UGH BOOKS

Oct 23, 2012 21:13

not a health update just a rant update

I just

so my werewolf book which was supposed to be a break away from fantasy and more into horrorville fell very much flat on its face and now I'm pretty much just writing whatever-the-fuck-ever just to get through it and I don't know maybe it'll be okay

I made vampires a bunch of gross semi-Voldemort things

because seriously I'm so sick of vampires

And my book for November, that I'll actually be doing for NaNoWriMo too not just my 12in12, is going to be all memoir style essays and recollections, entirely nonfiction.

And I'm going to title it "Honest Till It Bleeds" because that's just it, I'm going to be honest, super honest, scary honest, honest in a way that I'm usually not.

Honest with myself, anyway. And I'm going to write about things and say things that I really haven't even hinted at to anyone, because, well. Things. Brains. Scary. Self preservation. I don't know.

It's possible that as soon as this book is written I'm going to burn it and never show it to anyone (figuratively burn it I mean it'll be on a computer screen after all)

but part of me really hopes that I don't. And that I share it. And I just prove to my fucking self that I can be that open and bared and be okay. It's very likely that I'm going to offend a lot of people, but honestly, the people that matter (aka the ones that even read this journal still) won't care that much. I think I'm mostly worried about my parents seeing it. There's a certain level that you kind of need to maintain of standoffishness with family. You kind of need to make sure they still see you in a certain way.

I don't know.

But I keep thinking about it. And thinking about things I want to write about. Because it turns out that as much as it might scare me to talk about some of the scary things, maybe I want to talk about them after all. Like how I was really really trying to open up about self image issues, and being overweight.

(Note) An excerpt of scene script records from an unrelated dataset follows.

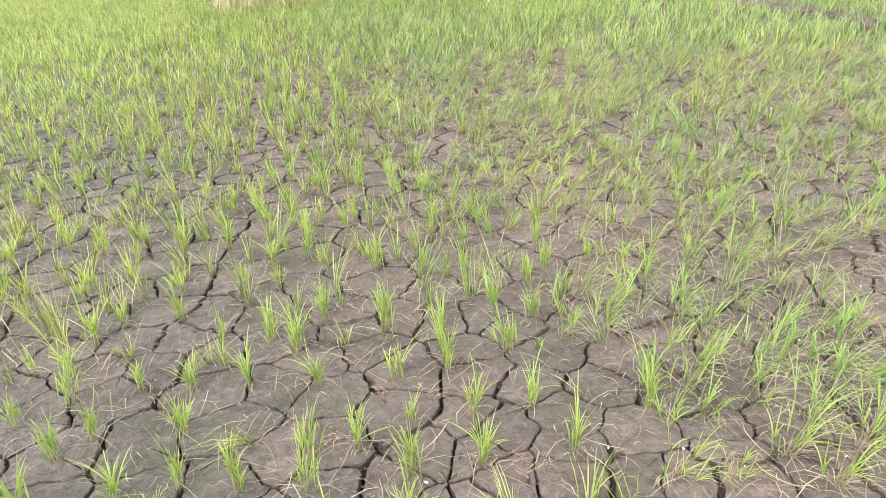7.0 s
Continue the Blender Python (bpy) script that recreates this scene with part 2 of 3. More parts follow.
        for i in range(2):
            for j in range(sides):
                a, b = k + i * sides + j, k + i * sides + (j + 1) % sides
                self.f.append((a, b, b + sides, a + sides))
                self.s.append(slot)

    def leaf(self, rng, x, y, z, size, slot=0):
        turn, tip = rng.uniform(0, 2 * math.pi), rng.uniform(-0.7, 0.5)
        dx, dy, k = math.cos(turn), math.sin(turn), len(self.v)
        w = size * 0.28
        self.v += [(x, y, z), (x + dx * size * 0.5 - dy * w, y + dy * size * 0.5 + dx * w, z + tip * size * 0.4),
                   (x + dx * size, y + dy * size, z + tip * size), (x + dx * size * 0.5 + dy * w, y + dy * size * 0.5 - dx * w, z + tip * size * 0.4)]
        self.a += [0.4, 0.5, 0.7, 0.5]
        self.f.append((k, k + 1, k + 2, k + 3))
        self.s.append(slot)

    def make(self, name, mats, parent=None, label=""):
        return mesh_object(name, self.v, self.f, mats, self.a, self.s, parent, label)


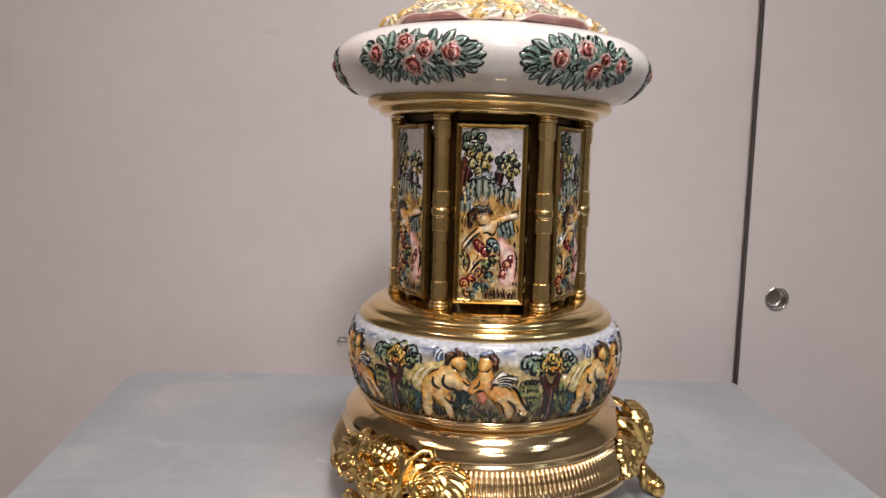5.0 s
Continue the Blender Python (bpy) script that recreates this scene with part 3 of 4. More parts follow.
        f.puff(u, Z(z), r, fill, 1, 0.8, INK, 0.6)
    for k in range(40):
        u, z = rng.uniform(33.0, 45.5), rng.uniform(96, 105)
        f.brush([(u, Z(z)), (u + rng.uniform(-1.4, 1.4), Z(z) + rng.uniform(0.8, 2.0))], 0.42, ((0.72, 0.56, 0.22), (0.46, 0.20, 0.05), INK, (0.20, 0.22, 0.08))[k % 4], 0.25, 1)
    for u, z, w in ((25.2, 100.4, 1.9), (29.2, 97.2, 1.6), (30.4, 103.6, 1.8), (49.4, 102.6, 1.7), (46.0, 99.6, 1.6)):
        f.curl(u, Z(z), w, rng.uniform(60, 160), 250, 0.55, (0.02, 0.025, 0.03), 0.1, 0.4, 1)
    # short ink touches scattered over leaves and ground
    for k in range(70):
        u, z = rng.uniform(-34, 43), rng.uniform(74, 96)
        spot = f.i[min(n - 1, int(Z(z) / 0.27)), min(m - 1, int((u + 34.2) / 0.27))]
        if spot in (2, 3):
            continue
        f.brush([(u, Z(z)), (u + rng.uniform(-0.7, 0.7), Z(z) + 1.2), (u + rng.uniform(-1.4, 1.4), Z(z) + rng.uniform(2.0, 3.6))], 0.46, (INK, (0.07, 0.09, 0.05), INK, (0.60, 0.54, 0.30))[k % 4], 0.1)
    # ground plants and brush lines along the foot
    f.fern(8.8, Z(72.6), 17, 8.2, 150, (INK, (0.34, 0.30, 0.12), INK, (0.10, 0.10, 0.05)), 0.48, 0.2, 4)
    for k in range(40):
        u = rng.uniform(-31, 46)
        f.brush([(u, 0.2), (u + rng.uniform(-0.8, 0.8), 1.6), (u + rng.uniform(-1.6, 1.6), rng.uniform(2.2, 4.4))], 0.36, ((0.03, 0.035, 0.02), (0.20, 0.07, 0.05), (0.30, 0.24, 0.10), (0.46, 0.42, 0.26))[k % 4], 0.15)
    for k in range(16):
        u, z = rng.uniform(-31, 46), rng.uniform(105.4, 107.6)
        f.brush([(u, Z(z)), (u + 2, Z(z + rng.uniform(-0.8, 0.8))), (u + rng.uniform(3, 6), Z(z))], 0.5, ((0.34, 0.38, 0.50), (0.70, 0.72, 0.76))[k % 2], 0.0)
    f.i[(f.i == 1) & (f.u < -15)] = 5
    f.c[:] *= 0.74 + 0.34 * f.noise(6)[..., None]
    f.h = 0.85 * f.h + (0.15 * (f.noise(4) - 0.5) + 0.6 * (f.noise(10) - 0.5)) * np.clip((107 - hz) / 6, 0.04, 1)
    f.h *= np.clip((FRIEZE.s[-1] - f.v) / 1.5, 0, 1) * np.clip(f.v / 0.8, 0, 1)
    return f


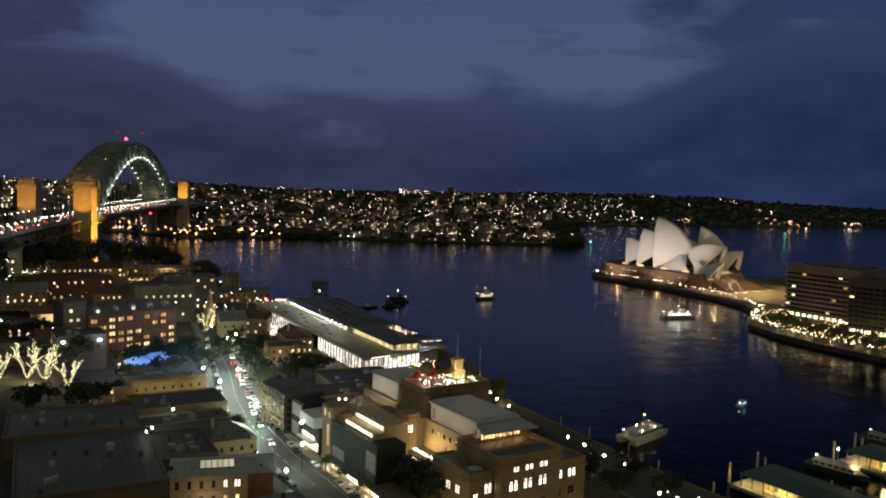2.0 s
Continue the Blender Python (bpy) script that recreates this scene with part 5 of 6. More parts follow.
# red brick bond store, its lit windows in pairs
r = thing("brick_store", "tall red brick store with warm lit paired windows", "building", (79.5, 368, 9), -14)
m = PLACE[r] @ Matrix.Translation((0, 0, -9))
part("wall", Geo(m).box(0, 0, 6, 46, 20, 26), BRICK, r)
part("roof", Geo(m).hip(0, 0, 46, 20, 26.003, 5, 0.6), ROOF, r)
part("stair_tower", Geo(m).box(-11, 2, 6, -0.2, 14, 33).box(-11.4, 1.6, 33, 0.2, 14.4, 33.6), DARKGREY, r)
rng = random.Random(31)
for i in range(10):
    for j in range(5):
        k = rng.random()
        for dx in (-0.75, 0.75):
            q = m @ Vector((2.6 + i * 4.5 + dx, 0, 8.2 + j * 3.5))
            window(r, ("orange" if k < 0.25 else "warm") if k < 0.58 else "dark", q.x, q.y, q.z, 1.15, 1.9, 14)
for j in range(3):
    for i in range(2):
        q = m @ Vector((-7.5 + i * 3.4, 2, 19 + j * 4.6))
        window(r, "warm" if (i + j) % 3 else "dark", q.x, q.y, q.z, 1.6, 1.5, 14)
for i in range(5):
    part("dormer", Geo(m).box(4 + i * 9, 1.5, 26.4, 6.4 + i * 9, 5, 29.2).hip(4 + i * 9, 1.5, 6.4 + i * 9, 5, 29.2, 0.9, 0.2), GREY, r)
    q = m @ Vector((5.2 + i * 9, 1.45, 27))
    window(r, "white" if i in (0, 2) else "dark", q.x, q.y, q.z, 1.5, 1.6, 14)

# sandstone house with arched lamps across the street, and its neighbours
block("stone_house", "sandstone house with a gabled slate roof", "house", 150, 386, 164, 398, 5, 16, 8, wall=CREAM, roof=ROOF, shape="gable", rise=5, sides="SW", cols=3, lit=0.2, seed=20)
block("stone_terrace", "long sandstone terrace with arched lit entries", "building", 157, 408, 184, 422, 4, 14, 28, wall=STONE, roof=TILE, shape="hip", rise=4, sides="S", cols=6, rows=2, lit=0.35, seed=21)
block("corner_pub", "corner pub with rows of warm lit windows", "building", 150, 312, 168, 326, 5, 15, 8, wall=STONE, roof=ROOF, sides="SW", cols=6, rows=3, lit=0.55, seed=22, win=(1.2, 1.7))
block("shed_row", "dark low shed beside the terminal", "building", 150, 240, 180, 272, 4, 12, 8, wall=STONE_DARK, roof=ROOF, seed=23, plant=5)
block("shed_row", "dark flat-roofed store behind the museum", "building", 136, 212, 176, 236, 4, 15.5, 6, wall=STONE_DARK, roof=ROOF, seed=24, plant=6, sides="W", cols=6, lit=0.2)
block("quay_store", "sandstone quay store with a bright doorway", "building", 172, 345, 186, 370, 3.5, 12, 10, wall=STONE, roof=TILE, shape="gable", rise=4, sides="SW", cols=4, lit=0.6, kinds=("white", "warm"), seed=25)
block("apartment_block", "pale apartment block with a tall lit stair", "building", 118, 446, 152, 466, 6, 28, 4, wall=DARKGREY, roof=ROOF, sides="SE", cols=8, rows=6, lit=0.4, kinds=("white", "warm"), seed=26)
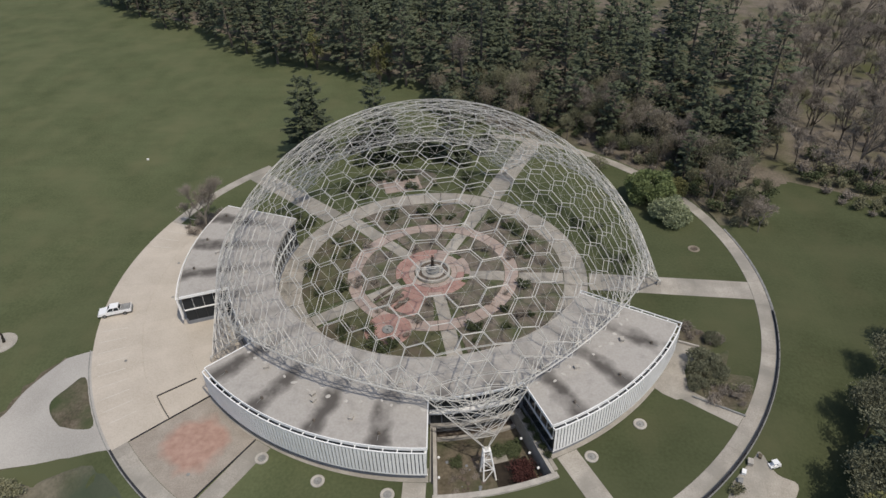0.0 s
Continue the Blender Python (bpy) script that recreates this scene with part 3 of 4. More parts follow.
band = Shape().sector(R_IN + 0.25, R_IN + 0.447, END_C + 0.6, END_B - 0.6, 2.92, 3.12, 1.0)
part("spandrel", band, WHITE, office)
part("sill_band", Shape().sector(R_IN + 0.25, R_IN + 0.447, END_C + 0.6, END_B - 0.6, 0.0, 0.5, 1.0), WALLGREY, office)
pane_hi = Shape().sector(R_IN + 0.40, R_IN + 0.445, -1.38, 1.38, 3.15, 5.93, 1.4).mesh("pane", GLASS)
pane_lo = Shape().sector(R_IN + 0.40, R_IN + 0.445, -1.38, 1.38, 0.52, 2.88, 1.4).mesh("pane", GLASS)
mull = Shape().sector(R_IN + 0.3, R_IN + 0.447, -0.07, 0.07, 0.0, 5.97, 1.0).mesh("mullion", WHITE)
for i in range(56):
    a = END_C + 2.2 + i * 3.0
    part("pane", pane_hi, GLASS, office).matrix_basis = pose(0, 0, 0, 0, 0, a)
    part("pane", pane_lo, GLASS, office).matrix_basis = pose(0, 0, 0, 0, 0, a)
    part("mullion", mull, WHITE, office).matrix_basis = pose(0, 0, 0, 0, 0, a + 1.5)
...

That's going to be a lot of it.

And my depression.

Yeah. That.

The 1000000000000 crushes that I've had, and never even breathed out loud. Some of them on girls. Some of them on boys. I'm worried about showing that part to Brian. It's not like he'd care, I don't think. Or be upset. We've talked a little about our past relationships, but not really opened up about them. Honestly (and it's stupid) but when he talks about a girl he used to have feelings for, I immediately go on OKAY BUT YOU STILL LIKE ME THE BEST RIGHT and that is so STUPID AND JUST GOD

It's probably something we should be honest with each other about

And I'm actually going to talk about why I hated Bill Cable so much in middle school/high school

oh yeah

it's big

this book of mine

I don't know I'm still kind of scared

Blah.

I want to get this werewolf book over with and start writing about myself. There I said it.